Jakob Dylan
Seeing Things
Columbia Records
By Eliza C. Kane
It was only a week ago that I heard someone say, “What ever happened to – what’s his name? – Bob Dylan’s son? He had something going and then just disappeared.”
Indeed, it was twelve years ago that Jakob Dylan’s band, The Wallflowers, broke onto the national scene with their sophomore release, Bringing Down the Horse. Despite the mixed success of three more albums and a few tweaks in the line up, they really haven’t held popular attention since.
But mainstream music has changed since 1996. Boy bands are uncool again, allowing non-threatening pretty boy guitarists like Jack Johnson and John Mayer bigger slices of the pop music pie. As a solo artist (and certifiable pretty boy), Jakob Dylan is poised to take a respectable bite himself, but as the offspring of an icon and a former ‘90s sensation, he bears the unfortunate burden of proving his comeback three-fold.
No one could listen to Seeing Things and say Jakob Dylan took the easy road. It is not the album that would launch him back into broody MTV videos or a large venue tour -- which was probably the point. It is also not a record that will push away dreaded comparisons to the senior Dylan, as the music is folksy-acoustic, and while I won’t say the lyrics are “political,” much of them posses the wary, prophetic tone of a wartime Weatherman.

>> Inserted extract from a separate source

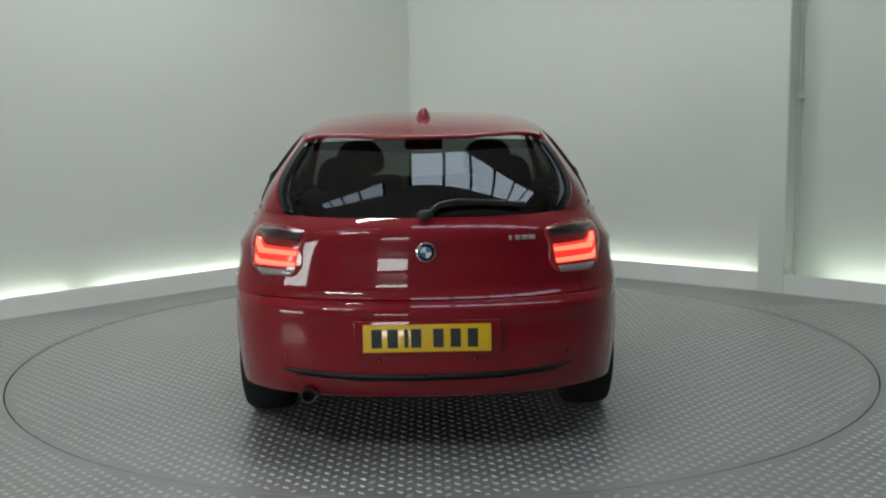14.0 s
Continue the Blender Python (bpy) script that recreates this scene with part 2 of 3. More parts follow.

In both imagery and rhythm, Seeing Things is hitched securely to the locomotion of classic Americana myths. “Will It Grow?” gently chugs like a boxcar serenade, giving way to the almost tribal beat of “I Told You I Couldn’t Stop.” The narratives conjure various salt-of-the-earth characters: a soldier, a farmer, a boy raised by wolves. As Dylan is actually a Los Angeles resident who likely grew up with the best of everything, he draws himself a troublingly thin line to stride between keeping it real and playing lyrical dress up. Whether he pulls it off varies in degree from song to song, and is based primarily on the strength of his vocal delivery. The opening track for example, “Evil is Alive and Well,” relies too heavily on the titular refrain and lacks pitch variation to the point of sounding monotone. But when Dylan stops concentrating so hard and gives up those warm, lower notes in later songs, he makes up for it and how.
Happily, Dylan avoids the temptation to shellac every song with production touch ups -- a faux pas that cripples the aforementioned Johnson and Mayer and seriously wounded his own Horse – but the resulting starkness can also tread on tedious ground. Seeing Things is filled with extremely stripped down, finger-plucked folk songs, but the rare track that features a drum, such as “Something Good This Way Comes,” takes the pressure off Dylan to carry the whole song and in doing so allows his vocals maximum charm and levity. While it’s understood that this is a solo album and not a repackaging of The Wallflowers, such well-rounded collaborations prove the most seductive of all.
The overwhelming feeling is that this is the record Jakob Dylan always wanted to make, made the way he wanted -- without a suit breathing over his shoulder or a stylist powdering the shine off his T-zone. The result is a collection of very pretty, very soulful songs, yet not one “radio-friendly” one in the bunch – and good for him.